I don't have experiences with usb-devices myself, I took that information from different sources on the internet. My distros wiki has few usb-devices listed as working and the ardour page states that usb isn't suitable for low-latency, on the other hand, there are quite a few usb-devices listed as working on the alsa-page, so I have to appologize for my possibly wrong conclusion.
I don't really know how well firewire-devices work, some are listed as working at the alsa page, but I have no information on latency.

Does anyone know how serious the EMI and or the electromagnetic "problem" inside a typical tower is (relating to soundquality)?


I guess it is in the implementation, but on my Lynx card, the sound quality is awesome. My Dac is about $400 more expensive than the Lynx, and I'll take the lynx sound quality anyday.

I am sure the problem is real, but it can be solved.

Also, if someone could explain why audio would suffer in this environement while no one is freaking out about video cards in such a terrible environement.
uart
QUOTE(Mike Giacomelli @ Feb 27 2007, 15:02) *


Personally, I doubt you will get an improvement this way. Some of the best RMAA numbers ever posted are PCI cards, which implies that the limitation is elsewhere, or else firewire cards would consistently beat them.


Exactly!

Any electromagnetic interference (EMI) that is comming directly through the air is likely to be way outside the audio band so that's why you don't generally see this type of sheilding on sound cards (not even extremely good ones). Now look at TV tuner cards and you'll see even the cheapest ones employ some type of shielding, radiated EMI is far more a problem in the RF band than the audio band. Personally I think the OP is wasting his time trying to retro-fit this type og EMI shield to an audio card.

With audio it's far more important to have a board with well designed power supply layout and decoupling (bypass capacitors) than to have EMI shielding to protect against radiated noise.
pdq
Electromagnetic waves consist of an E field and an H field, where the E field can be thought of as electrostatic and the H field as magnetic. The requirements for shielding these are quite different.

To shield a magnetic field you need a material that is magnetic, such as iron, but to shield an electrostatic field requires high electrical conductivity.

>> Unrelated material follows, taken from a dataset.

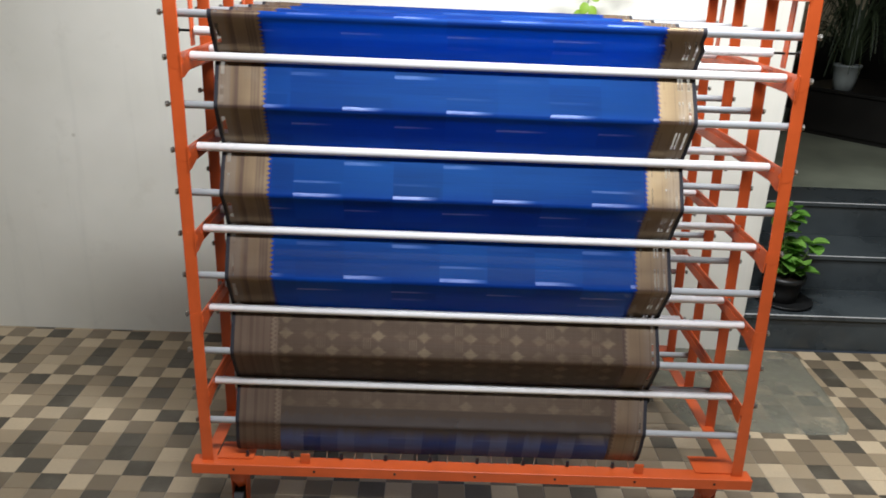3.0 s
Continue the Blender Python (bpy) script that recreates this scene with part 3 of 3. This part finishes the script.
def strip(u0, u1, i0, i1, columns, lift=0.0):
    """The part of the cloth between two widths and two places along its line."""
    bm = bmesh.new()
    uv = bm.loops.layers.uv.new("cloth")
    rows = []
    for i in range(i0, i1 + 1):
        p = CLOTH[i]
        t = (CLOTH[min(i + 1, len(CLOTH) - 1)] - CLOTH[max(i - 1, 0)]).normalized()
        out = Vector((-t.y, t.x))
        left, right = edge_x(p)
        row = []
        for c in range(columns + 1):
            u = u0 + (u1 - u0) * c / columns
            x = left + (right - left) * u / CLOTH_W
            ripple = 0.0011 * noise.noise((x * 7, LENGTHS[i] * 22, 3.0)) + 0.0006 * noise.noise((x * 26, LENGTHS[i] * 40, 9.0))
            q = p + out * (ripple + lift)
            row.append((bm.verts.new((x, q.x, q.y)), (u, LENGTHS[i] - V0)))
        rows.append(row)
    for a, b in zip(rows, rows[1:]):
        for c in range(columns):
            quad = (a[c], a[c + 1], b[c + 1], b[c])
            f = bm.faces.new([v for v, _ in quad])
            f.smooth = True
            for loop, (_, w) in zip(f.loops, quad):
                loop[uv].uv = w
    return bm


def nearest(front_z):
    """The place along the front sheet at that height."""
    return min((i for i in range(len(CLOTH)) if LENGTHS[i] < 1.45), key=lambda i: abs(CLOTH[i].y - front_z))


saree = thing("saree", (0.6, 0.02, 0.25), "blue silk saree with tan borders, zigzagged over the rack's pipes", "saree")
saree_inv = Matrix.Translation((-0.6, -0.02, -0.25))
LOW, END, LAST = nearest(0.378), nearest(0.652), len(CLOTH) - 1


def cloth_part(name, bm, mat, label=""):
    me = bpy.data.meshes.new(name)
    bm.to_mesh(me)
    bm.free()
    me.materials.append(mat)
    ob = new(name, me)
    ob.parent, ob.matrix_basis = saree, saree_inv
    if label:
        tagged(ob, label)
    return ob


cloth_part("body", strip(0.124, 1.042, END, LAST, 44), MAT_BLUE, "woven blue silk with darker blocks")
cloth_part("pallu", strip(0.124, 1.042, LOW, END, 44), pallu_cloth(LENGTHS[END] - V0), "brown end piece with woven diamonds")
cloth_part("plain_end", strip(0.124, 1.042, 0, LOW, 44), sheer_end(LENGTHS[LOW] - V0), "sheer blue end")
for u0, u1 in ((0.009, 0.124), (1.042, 1.131)):
    cloth_part("border", strip(u0, u1, END, LAST, 8), MAT_BORDER if u0 < 0.5 else MAT_PLAIN_BORDER, "tan zari border with toothed edge")
    cloth_part("border", strip(u0, u1, 0, END, 8), MAT_PALLU_BORDER if u0 < 0.5 else MAT_END_BORDER, "striped zari border")
for u0, u1 in ((0.0, 0.0095), (1.1305, 1.14)):
    cloth_part("selvedge", strip(u0, u1, 0, LAST, 2, 0.0006), MAT_SELVEDGE, "narrow navy edge")
rng = random.Random(3)
for i in range(26):
    x = 0.055 + i * 0.0425 + rng.uniform(-0.006, 0.006)
    bm = tube(bmesh.new(), (x, 0.019, 0.238), (x + rng.uniform(-0.006, 0.006), 0.012, 0.2145), 0.0014, 6)
    t = part("thread", bm, MAT_WIRE, saree)
    t.matrix_basis = saree_inv
    if i % 3 == 0:
        bm = box(bmesh.new(), x - 0.004, x + 0.005, 0.006, 0.011, 0.2185, 0.236, 0.0015)
        t = part("clip", bm, MAT_CLIP, saree, "small black clip")
        t.matrix_basis = saree_inv


# ---- plants ----
def leaf(bm, base, tip, width, fold=0.25, up=(0, 0, 1), steps=5, round_=True):
    base, tip = Vector(base), Vector(tip)
    d = tip - base
    side = d.cross(Vector(up))
    side = side.normalized() if side.length > 1e-6 else Vector((1, 0, 0))
    top = side.cross(d).normalized()
    mid, left, right = [], [], []
    for i in range(steps + 1):
        s = i / steps
        w = width * (math.sin(math.pi * min(1, s * 0.93 + 0.05)) ** (0.48 if round_ else 0.9))
        c = base + d * s - top * (d.length * 0.18 * s * s)
        mid.append(bm.verts.new(c))
        left.append(bm.verts.new(c + side * w * 0.5 + top * w * fold))
        right.append(bm.verts.new(c - side * w * 0.5 + top * w * fold))
    for i in range(steps):
        for f in ((mid[i], mid[i + 1], left[i + 1], left[i]), (mid[i], right[i], right[i + 1], mid[i + 1])):
            bm.faces.new(f).smooth = True


def leaf_part(name, bm, mat, parent):
    me = bpy.data.meshes.new(name)
    bm.to_mesh(me)
    bm.free()
    me.materials.append(mat)
    ob = new(name, me)
    ob.parent = parent
    return ob


def potted_plant(at, seed):
    rng = random.Random(seed)
    plant = thing("potted_plant", at, "bushy green round-leaved plant in a black plastic pot on a step", "plant")
    part("pot", lathe(bmesh.new(), [(0.062, 0.0), (0.072, 0.05), (0.083, 0.105), (0.092, 0.107), (0.092, 0.128), (0.083, 0.128), (0.078, 0.108), (0.01, 0.108)], (0, 0, 0)), MAT_POT_BLACK, plant, "black plastic pot", True)
    part("saucer", lathe(bmesh.new(), [(0.08, 0.0), (0.115, 0.004), (0.122, 0.016), (0.117, 0.017), (0.10, 0.008), (0.01, 0.008)], (0.012, -0.01, 0)), MAT_POT_BLACK, plant, "black saucer", True)
    part("soil", lathe(bmesh.new(), [(0.077, 0.109), (0.06, 0.113), (0.01, 0.116)], (0, 0, 0)), MAT_SOIL, plant)
    tips = []
    for i in range(13):
        a, r = rng.uniform(0, 6.28), rng.uniform(0.02, 0.095)
        h = rng.uniform(0.13, 0.29) if i < 10 else rng.uniform(0.34, 0.45)
        if i >= 10:
            a, r = rng.uniform(2.4, 3.6), rng.uniform(0.04, 0.10)
        tip = Vector((math.cos(a) * r + 0.02, math.sin(a) * r, h))
        part("stem", tube(bmesh.new(), (tip.x * 0.2, tip.y * 0.2, 0.10), tip, 0.003, 7, 0.0018), MAT_STEM, plant)
        tips.append(tip)
    for tip in tips:
        bm = bmesh.new()
        for j in range(5):
            a = rng.uniform(0, 6.28)
            b = tip + Vector((rng.uniform(-0.02, 0.02), rng.uniform(-0.02, 0.02), rng.uniform(-0.07, 0.012)))
            size = rng.uniform(0.046, 0.072)
            e = b + Vector((math.cos(a), math.sin(a), rng.uniform(-0.35, 0.5))).normalized() * size
            leaf(bm, b, e, size * 1.08)
        leaf_part("foliage", bm, MAT_LEAF, plant)
    return plant


potted_plant((2.115, 1.335, 0.171), 21)

# drooping spider plant on a low dark cabinet in the hall
cabinet = thing("low_cabinet", (3.72, 3.45, 0.508), "low black wooden cabinet in the unlit hall", "cabinet")
cabinet.rotation_euler = (0, 0, radians(36))
part("body", box(bmesh.new(), -0.42, 0.42, -0.55, 0.55, 0.03, 0.30, 0.006), MAT_HALL_BLACK, cabinet)
part("top", box(bmesh.new(), -0.44, 0.44, -0.57, 0.57, 0.301, 0.325, 0.004), MAT_HALL_BLACK, cabinet)
part("plinth", box(bmesh.new(), -0.40, 0.40, -0.53, 0.53, 0.0, 0.0295), MAT_HALL_BLACK, cabinet)
spider = thing("spider_plant", (3.29, 3.42, 0.834), "long drooping striped leaves in a white pot on the cabinet", "plant")
part("pot", lathe(bmesh.new(), [(0.062, 0), (0.074, 0.07), (0.086, 0.15), (0.091, 0.152), (0.091, 0.168), (0.082, 0.168), (0.076, 0.14), (0.01, 0.14)], (0, 0, 0)), MAT_POT_WHITE, spider, "white ceramic pot", True)
rng = random.Random(8)
for i in range(130):
    a, reach, rise = rng.uniform(0, 6.28), rng.uniform(0.12, 0.46), rng.uniform(0.22, 0.58)
    bm = bmesh.new()
    prev = None
    for s in range(9):
        q = s / 8
        r, h = reach * q, 0.14 + rise * math.sin(q * 2.1) - 0.24 * q ** 4
        c = Vector((math.cos(a) * r, math.sin(a) * r, h))
        w = 0.010 * (1 - q) + 0.002
        side = Vector((-math.sin(a), math.cos(a), 0)) * w
        cur = (bm.verts.new(c - side), bm.verts.new(c + Vector((0, 0, -0.004))), bm.verts.new(c + side))
        if prev:
            bm.faces.new((prev[0], prev[1], cur[1], cur[0])).smooth = True
            bm.faces.new((prev[1], prev[2], cur[2], cur[1])).smooth = True
        prev = cur
    leaf_part("leaf", bm, MAT_SPIDER, spider)

pot = thing("flower_pot", (2.965, 1.90, 0.511), "empty cream plastic flower pot on the top granite step", "pot")
part("bowl", lathe(bmesh.new(), [(0.050, 0.0), (0.055, 0.004), (0.073, 0.118), (0.080, 0.120), (0.082, 0.140), (0.076, 0.141), (0.070, 0.12), (0.050, 0.012), (0.005, 0.012)], (0, 0, 0)), MAT_POT_CREAM, pot, "", True)

# vine hanging from a narrow wooden shelf on the wall
shelf = thing("wall_batten", (1.12, 1.11, 1.514), "narrow brown wooden batten on the wall", "batten")
part("board", box(bmesh.new(), -0.14, 0.17, 0.045, 0.054, 0.0, 0.012, 0.001), MAT_BROWN, shelf)
vine = thing("hanging_vine", (1.075, 1.145, 1.50), "thin vine with bright green heart-shaped leaves hanging down the wall", "plant")
rng = random.Random(4)
points = [Vector((0.02, -0.045, 0.006)), Vector((0.012, -0.06, -0.04)), Vector((0.0, -0.05, -0.09)), Vector((-0.012, -0.045, -0.14)), Vector((-0.03, -0.04, -0.19))]
for p, q in zip(points, points[1:]):
    part("stem", tube(bmesh.new(), p, q, 0.0016, 6), MAT_STEM, vine)
for x, z, dx, dz, size in ((0.0, -0.022, -0.6, -0.8, 0.030), (0.012, -0.055, 0.8, -0.5, 0.034), (-0.004, -0.082, -0.3, -0.9, 0.042), (0.008, -0.095, 0.6, -0.8, 0.040), (-0.014, -0.115, -0.9, -0.4, 0.036), (-0.012, -0.145, 0.2, -1, 0.028), (-0.028, -0.18, -0.5, -0.9, 0.024)):
    bm = bmesh.new()
    b = Vector((x, -0.052, z))
    leaf(bm, b, b + Vector((dx, -0.25, dz)).normalized() * size, size * 0.85, 0.12, (0, -1, 0.2))
    leaf_part("leaf", bm, MAT_VINE, vine)
for i in range(9):
    bm = bmesh.new()
    b = Vector((-0.06 + 0.028 * i, -0.05 + rng.uniform(-0.01, 0.02), 0.004))
    leaf(bm, b, b + Vector((rng.uniform(-0.5, 0.5), -0.4, rng.uniform(-0.3, 0.8))).normalized() * 0.04, 0.03, 0.15, (0, -1, 0.4))
    leaf_part("leaf", bm, MAT_VINE, vine)

# ---- floor tiles ----
PX, PY, GAP, FY0, FX0, TURN = 0.0825, 0.0742, 0.0014, 0.1905, -0.479, 0.0075
# each large tile is a block of four by four squares in four tones
TONES = (("pale", "dark", "pale", "brown"), ("dark", "beige", "pale", "beige"), ("dark", "beige", "brown", "beige"), ("brown", "beige", "dark", "pale"))


def tile_block(bm, at=Matrix.Identity(4)):
    a, b, c = PX - GAP, PY - GAP, 0.0012
    corners = ((0, 0), (1, 0), (1, 1), (0, 1))
    lo = [bm.verts.new(at @ Vector((u * a, w * b, -0.004))) for u, w in corners]
    mid = [bm.verts.new(at @ Vector((u * a, w * b, -c))) for u, w in corners]
    hi = [bm.verts.new(at @ Vector((c + u * (a - 2 * c), c + w * (b - 2 * c), 0))) for u, w in corners]
    for p, q in ((lo, mid), (mid, hi)):
        for i in range(4):
            bm.faces.new((p[i], p[(i + 1) % 4], q[(i + 1) % 4], q[i]))
    bm.faces.new(hi)
    return bm


TILE = {k: finish("tile", tile_block(bmesh.new()), MAT_TILES[k]) for k in MAT_TILES}
rest = {k: bmesh.new() for k in MAT_TILES}
rng = random.Random(8)
for i in range(-42, 89):
    for j in range(-58, 15):
        spot = Matrix.Translation((FX0, FY0, 0)) @ Matrix.Rotation(TURN, 4, "Z") @ Matrix.Translation((i * PX, j * PY, 0))
        x, y, _ = spot.translation
        tone = TONES[j % 4][i % 4]
        if tone == "dark" and rng.random() < 0.12:
            tone = "brown"
        if y > WALL_Y or y < -4.19 or x < -3.99 or x > 6.91:
            continue
        if -1.45 < x < -0.02 and 0.04 < y:
            shared("tile", TILE[tone], floor, spot)
        else:
            tile_block(rest[tone], spot)
for k, bm in rest.items():
    tagged(part("tile_field", bm, MAT_TILES[k], floor), f"{k} small square floor tiles", "", "", "stuff")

However, it turns out that the E field is most significant at higher frequencies and the H field at lower frequencies. To shield against high frequencies you want a good conductor, such as copper or silver, and at very high frequencies the thickness is not important because the conduction is almost entirely at the surface.

All of this has very little importance in your case because the primary source of EMI is likely to be conduction from the back plane into the card, and unless you can insert something like a large ferrite core at the connector to the main board, there is not much that you can do. It is up to the designer of the card to anticipate this problem and solve it.

My appologies if I got any of the terminology incorrect. It has been several decades since I learned this stuff.